* _TASK_: Among the following entries, count the lines that contain "location" and report only the result.

Animation scripts:

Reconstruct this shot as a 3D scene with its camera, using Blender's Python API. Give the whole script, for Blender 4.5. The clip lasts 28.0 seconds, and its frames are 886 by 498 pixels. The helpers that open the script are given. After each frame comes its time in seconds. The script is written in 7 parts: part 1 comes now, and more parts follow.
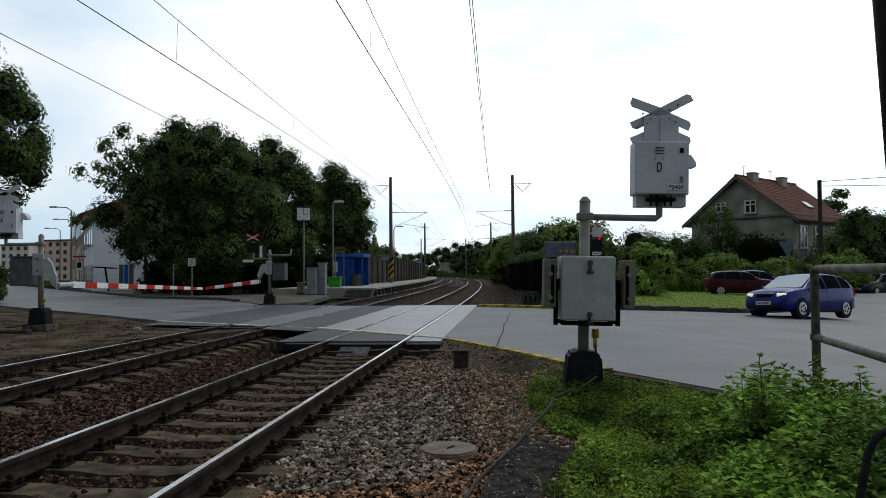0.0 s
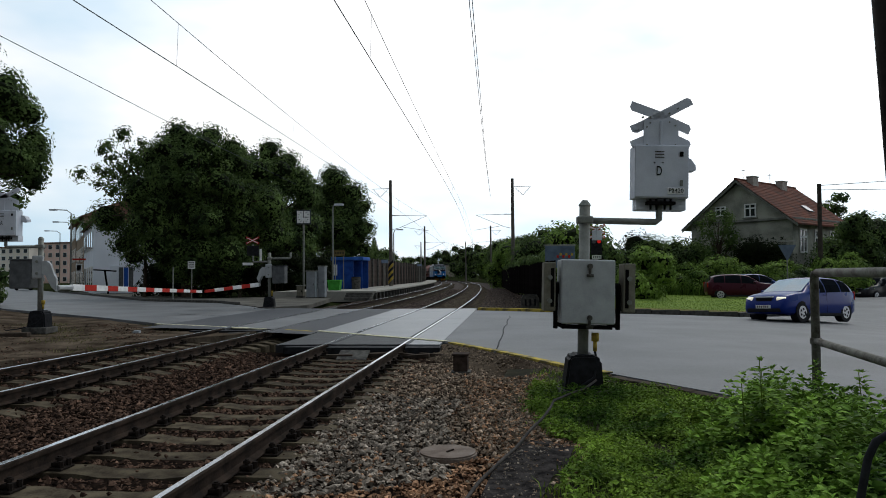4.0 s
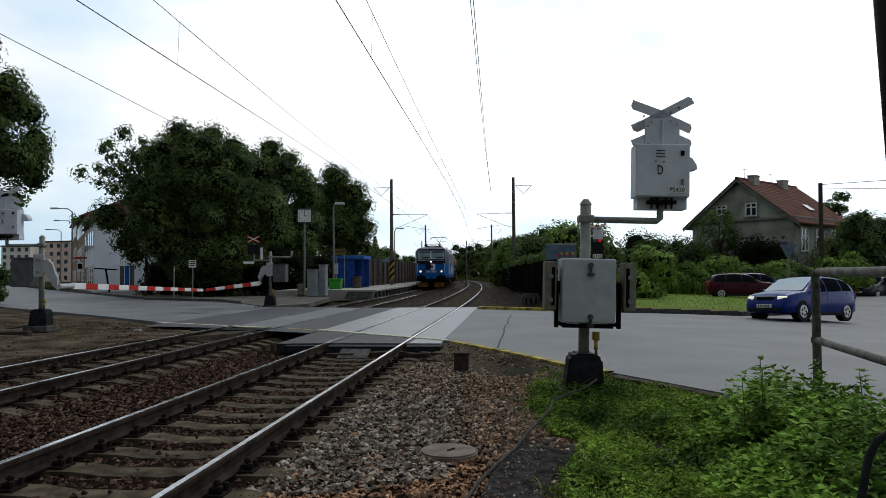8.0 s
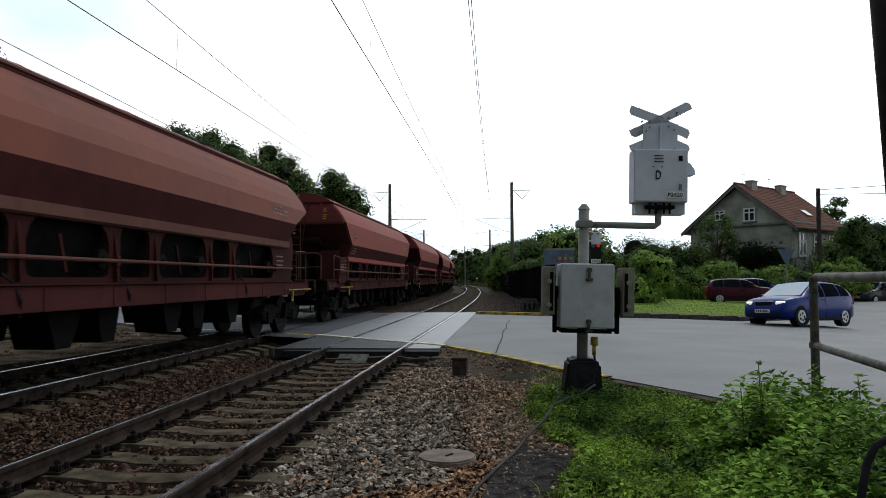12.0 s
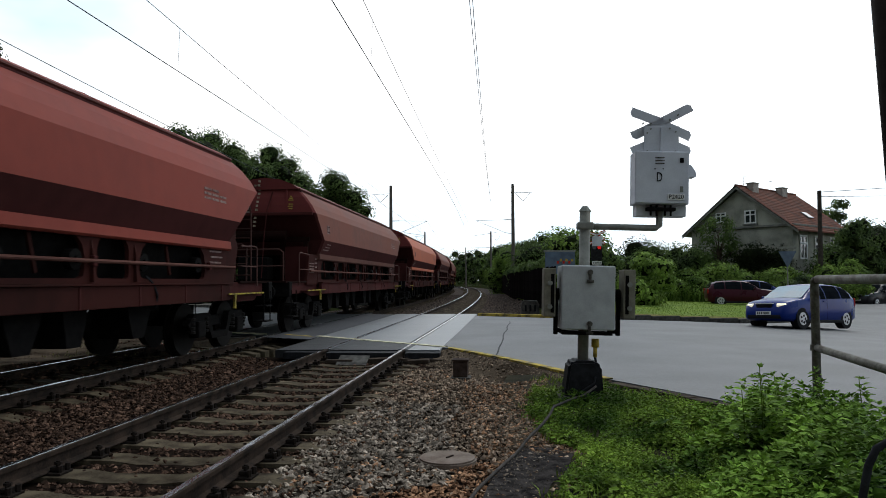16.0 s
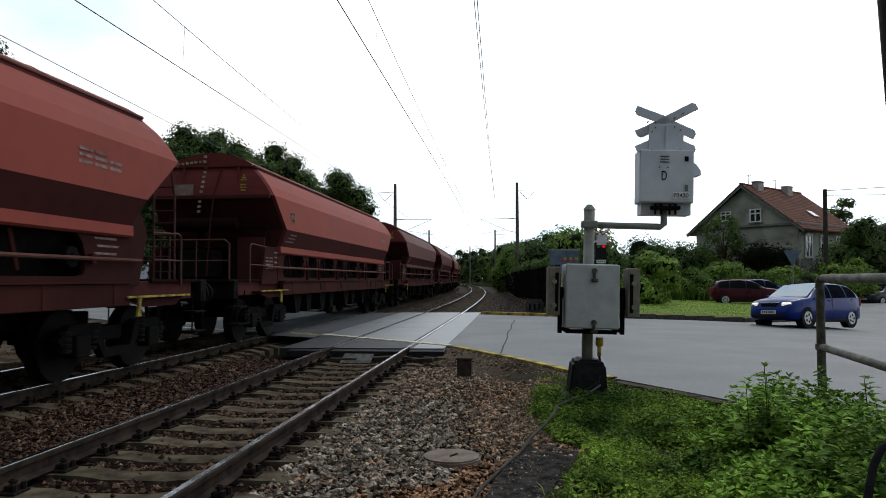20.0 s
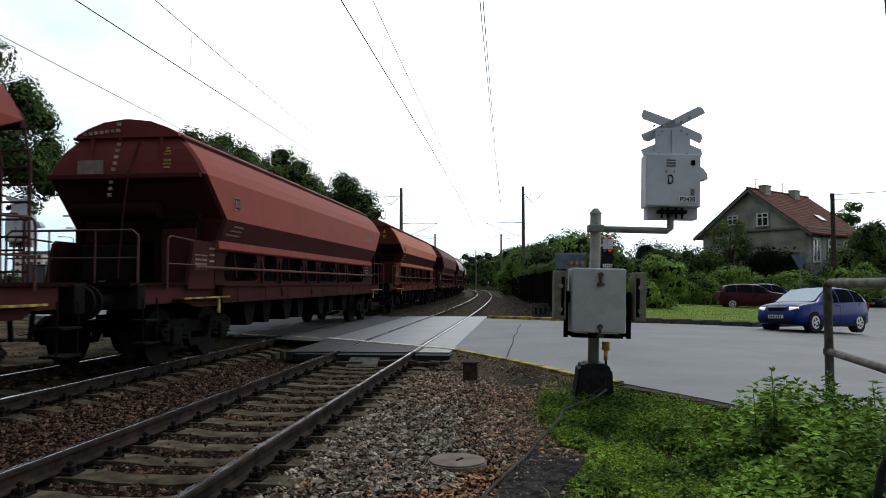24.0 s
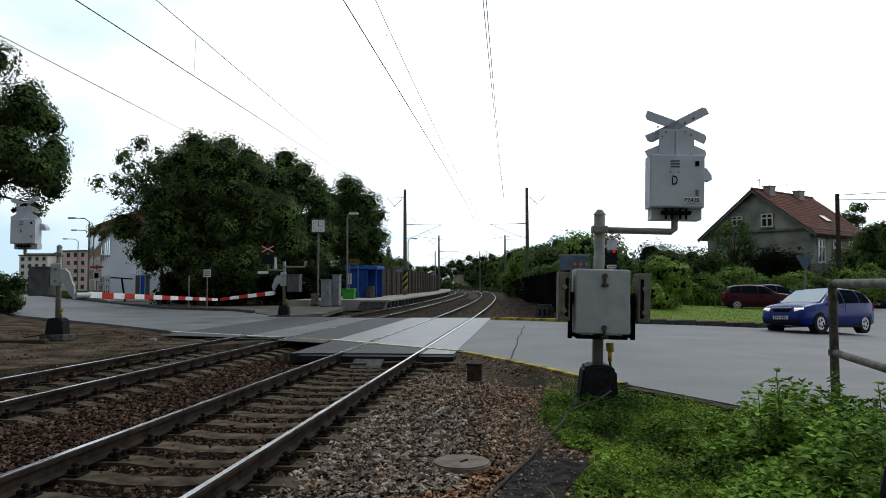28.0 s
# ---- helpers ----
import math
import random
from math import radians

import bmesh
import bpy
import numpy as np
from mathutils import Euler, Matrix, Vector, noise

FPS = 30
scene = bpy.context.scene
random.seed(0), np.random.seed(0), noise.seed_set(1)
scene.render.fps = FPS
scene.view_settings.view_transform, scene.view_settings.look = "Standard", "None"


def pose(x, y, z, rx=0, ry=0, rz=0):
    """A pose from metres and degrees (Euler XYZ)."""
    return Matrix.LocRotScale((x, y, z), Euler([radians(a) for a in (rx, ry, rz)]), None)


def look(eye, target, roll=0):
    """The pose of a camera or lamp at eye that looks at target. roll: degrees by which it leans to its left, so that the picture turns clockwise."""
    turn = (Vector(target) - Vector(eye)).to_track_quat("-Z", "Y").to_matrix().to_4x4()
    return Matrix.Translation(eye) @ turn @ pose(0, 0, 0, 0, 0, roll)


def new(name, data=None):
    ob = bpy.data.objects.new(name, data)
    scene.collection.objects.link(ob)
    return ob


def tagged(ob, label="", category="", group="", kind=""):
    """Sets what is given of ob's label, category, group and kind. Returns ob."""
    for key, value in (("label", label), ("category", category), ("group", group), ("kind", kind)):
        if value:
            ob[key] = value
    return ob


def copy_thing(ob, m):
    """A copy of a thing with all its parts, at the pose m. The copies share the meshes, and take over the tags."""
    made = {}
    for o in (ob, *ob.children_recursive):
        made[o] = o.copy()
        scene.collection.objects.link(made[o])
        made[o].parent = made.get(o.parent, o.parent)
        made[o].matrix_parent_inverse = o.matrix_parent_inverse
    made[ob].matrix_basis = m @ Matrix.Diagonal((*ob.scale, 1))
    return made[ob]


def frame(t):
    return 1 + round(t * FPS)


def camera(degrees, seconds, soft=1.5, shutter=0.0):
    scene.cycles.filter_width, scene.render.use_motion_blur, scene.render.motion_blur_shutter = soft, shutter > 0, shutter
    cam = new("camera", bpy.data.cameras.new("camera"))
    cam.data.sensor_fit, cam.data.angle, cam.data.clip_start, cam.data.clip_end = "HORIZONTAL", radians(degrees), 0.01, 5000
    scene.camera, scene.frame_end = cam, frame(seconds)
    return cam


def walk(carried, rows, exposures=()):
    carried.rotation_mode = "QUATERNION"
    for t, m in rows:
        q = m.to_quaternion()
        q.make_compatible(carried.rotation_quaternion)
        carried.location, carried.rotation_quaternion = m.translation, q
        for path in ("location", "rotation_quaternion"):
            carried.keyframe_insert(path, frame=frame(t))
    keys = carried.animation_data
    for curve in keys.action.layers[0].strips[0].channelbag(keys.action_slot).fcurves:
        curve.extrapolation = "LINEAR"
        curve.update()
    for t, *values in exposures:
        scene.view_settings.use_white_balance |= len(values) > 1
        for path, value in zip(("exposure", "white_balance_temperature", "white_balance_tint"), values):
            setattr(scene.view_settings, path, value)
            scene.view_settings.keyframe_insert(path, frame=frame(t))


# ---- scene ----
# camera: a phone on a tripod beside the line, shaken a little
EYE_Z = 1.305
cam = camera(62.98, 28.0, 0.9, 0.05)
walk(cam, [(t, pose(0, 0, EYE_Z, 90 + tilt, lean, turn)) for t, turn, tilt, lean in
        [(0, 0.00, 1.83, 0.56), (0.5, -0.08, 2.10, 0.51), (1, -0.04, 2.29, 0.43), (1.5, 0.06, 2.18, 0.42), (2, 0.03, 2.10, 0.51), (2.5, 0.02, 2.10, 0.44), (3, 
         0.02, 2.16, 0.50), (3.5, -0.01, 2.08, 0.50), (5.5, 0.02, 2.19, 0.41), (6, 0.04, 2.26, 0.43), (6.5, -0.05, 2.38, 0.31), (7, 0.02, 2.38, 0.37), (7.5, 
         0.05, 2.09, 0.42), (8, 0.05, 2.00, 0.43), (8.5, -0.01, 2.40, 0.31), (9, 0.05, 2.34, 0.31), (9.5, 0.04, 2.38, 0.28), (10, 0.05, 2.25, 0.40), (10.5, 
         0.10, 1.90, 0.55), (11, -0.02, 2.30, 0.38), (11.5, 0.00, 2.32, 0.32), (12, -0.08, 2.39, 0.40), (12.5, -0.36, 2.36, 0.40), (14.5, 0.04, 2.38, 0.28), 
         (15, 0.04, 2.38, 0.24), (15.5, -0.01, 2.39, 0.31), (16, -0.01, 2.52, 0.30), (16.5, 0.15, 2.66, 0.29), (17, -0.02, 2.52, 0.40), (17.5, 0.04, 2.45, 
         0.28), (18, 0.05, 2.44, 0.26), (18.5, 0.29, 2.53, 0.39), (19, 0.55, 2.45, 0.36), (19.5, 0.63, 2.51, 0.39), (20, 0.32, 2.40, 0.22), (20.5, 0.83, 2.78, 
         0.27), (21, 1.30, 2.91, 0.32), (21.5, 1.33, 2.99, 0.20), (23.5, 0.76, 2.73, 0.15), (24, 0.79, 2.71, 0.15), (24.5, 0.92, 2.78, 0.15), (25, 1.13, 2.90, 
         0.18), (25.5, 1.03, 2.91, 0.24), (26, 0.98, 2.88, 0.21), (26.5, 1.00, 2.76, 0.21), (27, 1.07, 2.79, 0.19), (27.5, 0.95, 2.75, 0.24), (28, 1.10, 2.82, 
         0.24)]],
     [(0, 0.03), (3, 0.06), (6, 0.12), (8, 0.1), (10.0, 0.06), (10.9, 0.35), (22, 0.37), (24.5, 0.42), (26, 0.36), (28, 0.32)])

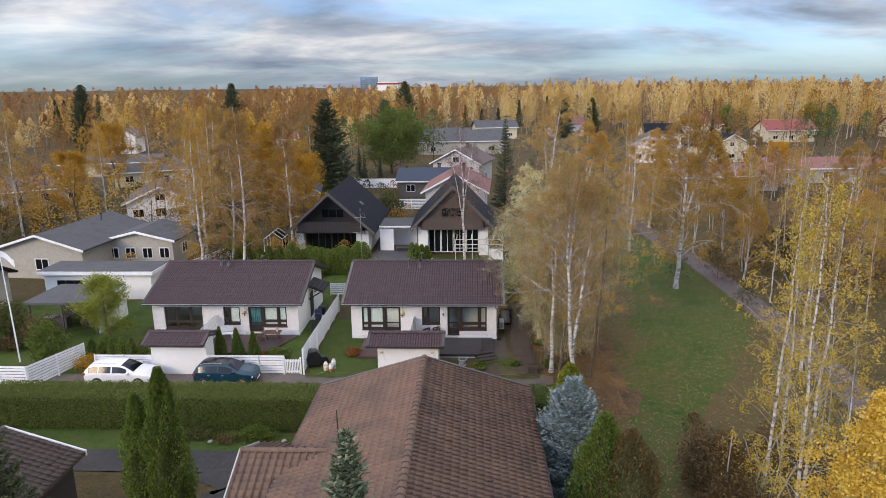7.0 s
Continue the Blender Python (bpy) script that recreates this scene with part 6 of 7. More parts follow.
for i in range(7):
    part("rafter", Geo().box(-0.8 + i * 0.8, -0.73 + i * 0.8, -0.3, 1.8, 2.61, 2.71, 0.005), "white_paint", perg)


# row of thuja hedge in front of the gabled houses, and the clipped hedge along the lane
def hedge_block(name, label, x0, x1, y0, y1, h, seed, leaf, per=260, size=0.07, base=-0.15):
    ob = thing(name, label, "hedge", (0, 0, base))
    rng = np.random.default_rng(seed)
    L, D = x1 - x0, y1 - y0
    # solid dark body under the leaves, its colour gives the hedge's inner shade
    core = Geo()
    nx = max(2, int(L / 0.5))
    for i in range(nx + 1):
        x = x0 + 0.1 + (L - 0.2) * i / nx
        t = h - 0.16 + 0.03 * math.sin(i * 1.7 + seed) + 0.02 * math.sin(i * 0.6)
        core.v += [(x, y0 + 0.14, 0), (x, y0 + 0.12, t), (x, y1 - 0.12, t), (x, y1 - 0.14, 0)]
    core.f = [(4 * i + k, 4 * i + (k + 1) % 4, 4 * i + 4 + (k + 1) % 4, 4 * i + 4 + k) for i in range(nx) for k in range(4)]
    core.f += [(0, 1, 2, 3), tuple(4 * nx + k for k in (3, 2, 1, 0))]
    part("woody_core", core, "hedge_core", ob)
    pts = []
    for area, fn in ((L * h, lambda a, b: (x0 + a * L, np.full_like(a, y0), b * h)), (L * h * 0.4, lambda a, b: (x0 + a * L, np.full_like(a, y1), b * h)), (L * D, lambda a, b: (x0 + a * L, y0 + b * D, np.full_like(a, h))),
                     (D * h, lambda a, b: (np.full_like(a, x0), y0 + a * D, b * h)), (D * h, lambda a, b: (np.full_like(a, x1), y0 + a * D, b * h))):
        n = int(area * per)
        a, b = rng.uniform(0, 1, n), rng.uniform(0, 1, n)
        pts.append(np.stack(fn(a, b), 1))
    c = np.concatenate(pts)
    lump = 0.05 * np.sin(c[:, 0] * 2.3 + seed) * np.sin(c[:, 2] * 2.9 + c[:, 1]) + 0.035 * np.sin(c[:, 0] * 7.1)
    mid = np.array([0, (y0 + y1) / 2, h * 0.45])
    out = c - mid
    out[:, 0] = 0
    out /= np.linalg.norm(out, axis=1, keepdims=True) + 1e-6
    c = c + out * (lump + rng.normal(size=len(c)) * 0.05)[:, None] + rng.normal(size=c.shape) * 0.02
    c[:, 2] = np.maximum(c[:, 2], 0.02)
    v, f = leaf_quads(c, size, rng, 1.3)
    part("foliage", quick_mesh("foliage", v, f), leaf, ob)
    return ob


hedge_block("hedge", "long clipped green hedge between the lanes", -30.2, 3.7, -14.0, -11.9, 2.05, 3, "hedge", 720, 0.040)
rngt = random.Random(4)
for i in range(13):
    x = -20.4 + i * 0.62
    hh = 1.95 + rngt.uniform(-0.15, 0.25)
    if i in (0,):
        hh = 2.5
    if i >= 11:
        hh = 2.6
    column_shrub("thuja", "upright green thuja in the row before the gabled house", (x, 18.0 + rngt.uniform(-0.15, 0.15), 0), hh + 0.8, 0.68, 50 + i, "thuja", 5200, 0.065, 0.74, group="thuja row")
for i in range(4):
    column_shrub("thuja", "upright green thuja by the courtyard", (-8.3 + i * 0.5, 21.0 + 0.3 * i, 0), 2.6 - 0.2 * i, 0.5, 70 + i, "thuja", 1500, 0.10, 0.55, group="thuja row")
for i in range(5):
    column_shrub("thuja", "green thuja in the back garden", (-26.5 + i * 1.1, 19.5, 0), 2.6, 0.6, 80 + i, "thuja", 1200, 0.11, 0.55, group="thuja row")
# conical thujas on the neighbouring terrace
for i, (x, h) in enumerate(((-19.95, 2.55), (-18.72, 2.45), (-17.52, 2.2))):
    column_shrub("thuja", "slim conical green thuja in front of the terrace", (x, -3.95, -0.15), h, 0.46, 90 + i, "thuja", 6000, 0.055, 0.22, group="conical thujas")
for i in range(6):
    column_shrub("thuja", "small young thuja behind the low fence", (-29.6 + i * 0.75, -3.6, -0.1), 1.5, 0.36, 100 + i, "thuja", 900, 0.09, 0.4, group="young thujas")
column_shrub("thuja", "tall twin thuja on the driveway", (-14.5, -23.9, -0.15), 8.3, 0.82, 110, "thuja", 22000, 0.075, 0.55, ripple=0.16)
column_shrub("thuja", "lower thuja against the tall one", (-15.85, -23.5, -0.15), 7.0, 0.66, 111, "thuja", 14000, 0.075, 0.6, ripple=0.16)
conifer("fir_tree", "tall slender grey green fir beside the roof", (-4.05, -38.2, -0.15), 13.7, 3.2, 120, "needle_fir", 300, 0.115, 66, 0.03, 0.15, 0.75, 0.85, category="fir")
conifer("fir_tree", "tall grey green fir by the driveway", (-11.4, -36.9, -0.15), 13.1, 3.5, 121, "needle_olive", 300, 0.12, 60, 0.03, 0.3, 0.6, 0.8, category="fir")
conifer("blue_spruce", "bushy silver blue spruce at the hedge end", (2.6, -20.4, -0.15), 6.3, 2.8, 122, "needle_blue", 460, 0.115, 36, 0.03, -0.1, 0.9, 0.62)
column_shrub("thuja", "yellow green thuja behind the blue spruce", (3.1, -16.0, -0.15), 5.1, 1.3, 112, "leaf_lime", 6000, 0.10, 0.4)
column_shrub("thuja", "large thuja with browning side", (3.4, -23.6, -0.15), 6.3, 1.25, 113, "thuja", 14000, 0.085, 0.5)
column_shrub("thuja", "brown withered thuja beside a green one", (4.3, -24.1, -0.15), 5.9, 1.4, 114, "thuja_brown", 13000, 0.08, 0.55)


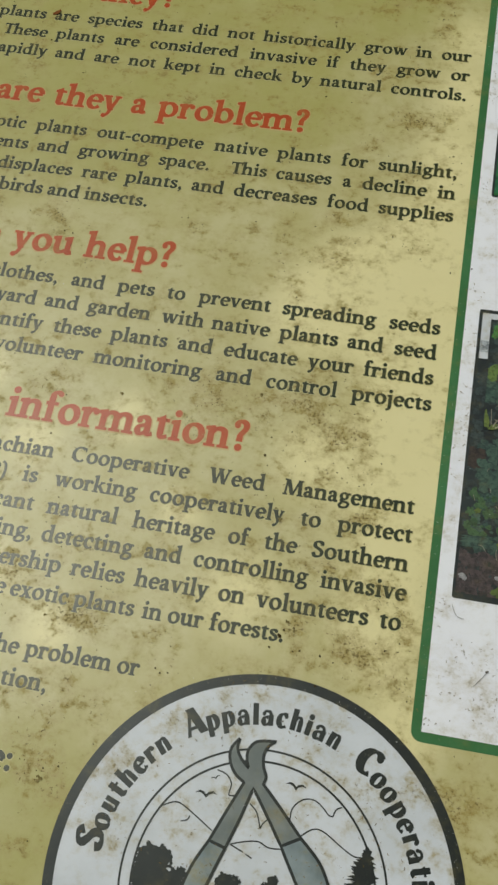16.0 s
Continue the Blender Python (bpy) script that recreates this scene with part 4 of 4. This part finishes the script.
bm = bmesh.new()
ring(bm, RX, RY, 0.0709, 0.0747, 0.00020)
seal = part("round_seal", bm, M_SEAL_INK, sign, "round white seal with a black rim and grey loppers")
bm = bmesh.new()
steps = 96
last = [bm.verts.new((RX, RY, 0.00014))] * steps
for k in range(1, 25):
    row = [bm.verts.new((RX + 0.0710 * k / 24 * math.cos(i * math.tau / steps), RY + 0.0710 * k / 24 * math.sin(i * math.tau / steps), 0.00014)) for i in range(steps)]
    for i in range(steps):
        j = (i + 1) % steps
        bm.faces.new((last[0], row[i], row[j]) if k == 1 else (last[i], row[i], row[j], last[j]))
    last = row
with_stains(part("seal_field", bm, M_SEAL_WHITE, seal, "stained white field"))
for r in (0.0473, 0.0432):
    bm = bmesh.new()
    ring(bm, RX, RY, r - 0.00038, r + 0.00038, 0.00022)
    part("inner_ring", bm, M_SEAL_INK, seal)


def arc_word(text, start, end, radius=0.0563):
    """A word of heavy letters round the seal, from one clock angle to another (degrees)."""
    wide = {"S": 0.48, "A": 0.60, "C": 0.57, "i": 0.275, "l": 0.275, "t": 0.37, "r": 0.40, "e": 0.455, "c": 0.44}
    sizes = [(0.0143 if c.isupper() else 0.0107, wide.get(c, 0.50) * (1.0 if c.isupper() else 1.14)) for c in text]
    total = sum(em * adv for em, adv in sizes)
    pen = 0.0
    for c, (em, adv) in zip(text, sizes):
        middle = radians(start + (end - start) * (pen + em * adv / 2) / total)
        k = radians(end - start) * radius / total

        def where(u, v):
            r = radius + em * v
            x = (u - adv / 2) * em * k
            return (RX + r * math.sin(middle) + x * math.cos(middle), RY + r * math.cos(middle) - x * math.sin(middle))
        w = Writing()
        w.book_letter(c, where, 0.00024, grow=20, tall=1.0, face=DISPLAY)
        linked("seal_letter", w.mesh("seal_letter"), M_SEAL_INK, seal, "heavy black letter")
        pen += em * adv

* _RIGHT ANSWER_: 2